Agency Addresses Baby|Hammocks and Crib Rails

WASHINGTON (CN) - The U.S. Consumer Product Safety Commission has proposed updated safety standards for bassinets and toddler beds it believes would further reduce the risk of injury.

For infants, the agency has found that baby hammocks may present dangers not yet incorporated into the rules, particularly of infant injury or death if the hammock flips over. For this, the agency would add a performance requirement and test procedure for maximum allowable rocking angle, maximum allowable rest angle of the sleep surface, and maximum allowable flatness angle, among other new requirements. The agency also plans to disallow strap restraints on a bassinet or cradle, that require action on the part of the caregiver to secure it, as an infant can trap himself.

The agency would add to the definition of bassinets and cradles that these bed options are meant for children who cannot yet push themselves up onto their hands and knees.

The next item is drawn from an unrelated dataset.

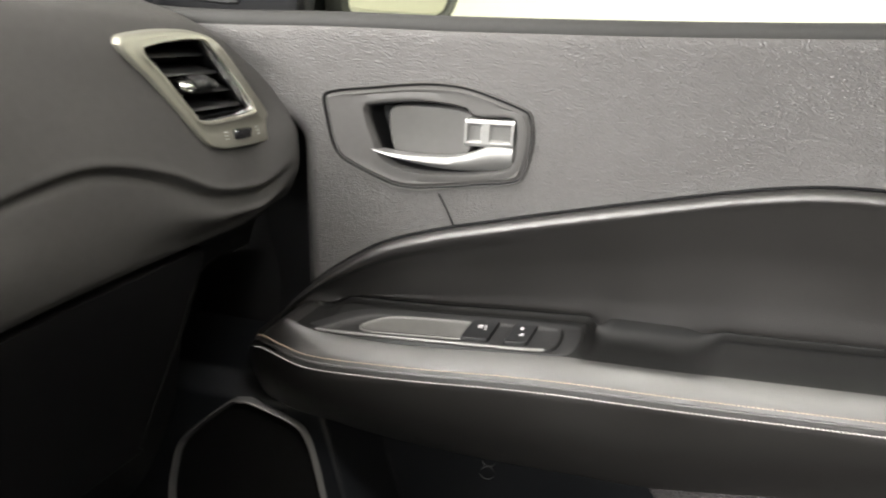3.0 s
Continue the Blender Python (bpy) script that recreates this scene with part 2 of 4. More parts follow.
def tube(bm, pts, r, seg=8, squash=None):
    """A round bar through pts; r may be a list."""
    pts = [Vector(p) for p in pts]
    rows = []
    for i, p in enumerate(pts):
        d = (pts[min(i + 1, len(pts) - 1)] - pts[max(i - 1, 0)]).normalized()
        u = d.cross(Vector((0, 0, 1)))
        u = u.normalized() if u.length > 1e-4 else Vector((1, 0, 0))
        w = d.cross(u)
        q = r[i] if isinstance(r, (list, tuple)) else r
        rows.append([bm.verts.new(p + u * math.cos(2 * math.pi * k / seg) * q + w * math.sin(2 * math.pi * k / seg) * q * (squash or 1)) for k in range(seg)])
    for a, b in zip(rows, rows[1:]):
        for k in range(seg):
            bm.faces.new((a[k], a[(k + 1) % seg], b[(k + 1) % seg], b[k]))
    bm.faces.new(rows[0])
    bm.faces.new(rows[-1])
    return bm


def step(e0, e1, x):
    t = min(max((x - e0) / (e1 - e0), 0), 1)
    return t * t * (3 - 2 * t)


# ---- surfaces of the car's inside ----
def door_x(y, z):
    w = 0.03
    return 0.695 - 0.22 * (y - 0.15) - 0.11 * w * math.log1p(math.exp(min((-0.05 - y) / w, 50))) - 0.15 * (max(z, 0.85) - 0.95)


def on_door(y, z, o=0.0):
    return (door_x(y, z) - o, y, z)


def on_frame(x, z, o=0.0):
    return (x, 0.275 + 2 * x * x + 0.5 * (z - 1.03) - o, z)


def on_dash(x, z, o=0.0):
    return (x, 0.355 + 0.35 * (z - 1.03) - o, z)


def sheet(us, vs, f, drop=None):
    """A grid of f(u, v) points, without the faces whose middle drop(u, v) names."""
    bm = bmesh.new()
    grid = [[bm.verts.new(f(u, v)) for v in vs] for u in us]
    for i in range(len(us) - 1):
        for j in range(len(vs) - 1):
            if drop and drop((us[i] + us[i + 1]) / 2, (vs[j] + vs[j + 1]) / 2):
                continue
            bm.faces.new((grid[i][j], grid[i + 1][j], grid[i + 1][j + 1], grid[i][j + 1]))
    bmesh.ops.delete(bm, geom=[v for v in bm.verts if not v.link_faces], context="VERTS")
    return bm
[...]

Once a child can push himself up onto hands and knees, he needs a toddler bed, which is more stable.

Guard rails on toddler beds are not required, but if a product has guard rails, they must reach to at least five inches above the sleeping surface, under the proposed standard. A guard rail must be able to withstand 50 pounds of force, the maximum weight of a child for which a toddler bed is made. The slats of the guard rails also would be force tested, and specific warnings on entrapment and strangulation hazards would be required on the beds.

Once a rule is adopted, manufacturers and importers would have six months to comply. The requirements would not be retroactive.